One moment in particular still makes her laugh.
Driving alone through the desert one day with country music blasting through the car stereo and the air conditioning working overtime, Catherine suddenly spotted two camels hurtling past her at extraordinary speed.
For a split second, she wondered if dehydration had caused hallucinations before realising the camels were travelling in the back of a speeding ute.
Laughing at herself afterwards, she realised something had shifted in the way she viewed the country.
“I now knew deep down that the cultural gulf I once imagined didn’t really exist,” she said.
“Just people. Human, kind, funny and complex.”
That feeling of trust and openness remained one of her strongest lasting impressions of Oman.

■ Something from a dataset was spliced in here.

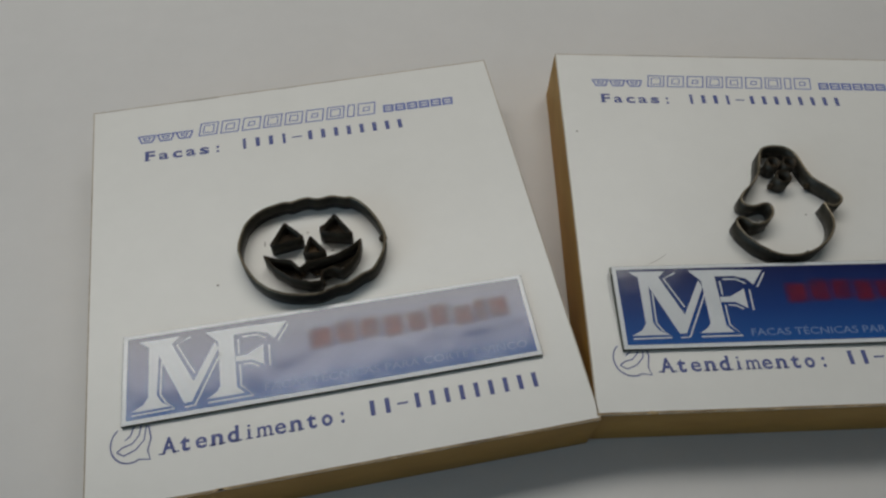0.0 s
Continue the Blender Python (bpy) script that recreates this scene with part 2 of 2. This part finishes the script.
def frame_strokes(bm, outline, width, z):
    """The outline of a plain shape as a thin closed line."""
    p, n = [Vector(q) for q in outline], len(outline)
    inner = []
    for k in range(n):
        e0, e1 = (p[k] - p[k - 1]).normalized(), (p[(k + 1) % n] - p[k]).normalized()
        n0, n1 = Vector((-e0.y, e0.x)), Vector((-e1.y, e1.x))
        m = (n0 + n1).normalized()
        inner.append(p[k] + m * width / max(0.4, m.dot(n0)))
    a = [bm.verts.new((v.x * U, v.y * U, z)) for v in p]
    b = [bm.verts.new((v.x * U, v.y * U, z)) for v in inner]
    for k in range(n):
        j = (k + 1) % n
        bm.faces.new((a[k], a[j], b[j], b[k]))


def stroke(bm, points, width, z):
    """An open thin line through points."""
    p, rows = [Vector(q) for q in points], []
    for k in range(len(p)):
        d = (p[min(k + 1, len(p) - 1)] - p[max(k - 1, 0)]).normalized()
        s = Vector((-d.y, d.x)) * width / 2
        rows.append([bm.verts.new(((p[k].x + s.x * f) * U, (p[k].y + s.y * f) * U, z)) for f in (-1, 1)])
    for a, b in zip(rows, rows[1:]):
        bm.faces.new((a[0], b[0], b[1], a[1]))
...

Even now, one of the moments she would most happily relive involves handing her phone to a young stranger at the crowded goat market to take a photograph, without a second thought about whether she would get it back.
For Catherine, that small act captured something much larger about the country and the people she met there.
While Oman has become increasingly popular with travellers in recent years, particularly as a stopover destination between Australia and Europe, Catherine believes it still retains much of the authenticity that first drew her in over a decade ago.
Her advice for older Australians considering the destination is simple: travel respectfully, avoid the hottest months and don’t be afraid to go beyond Muscat.
“You don’t need to wear a head covering,” she said.
“But dressing respectfully is appreciated and I never once felt uncomfortable travelling solo.”
As for where she is headed next, Catherine insists there are currently no concrete plans, though with a new book, Beyond Timbuktu: Journeys of Hope & Humanity, releasing later this year, she admits all it would take is one unexpected invitation to send her packing another suitcase.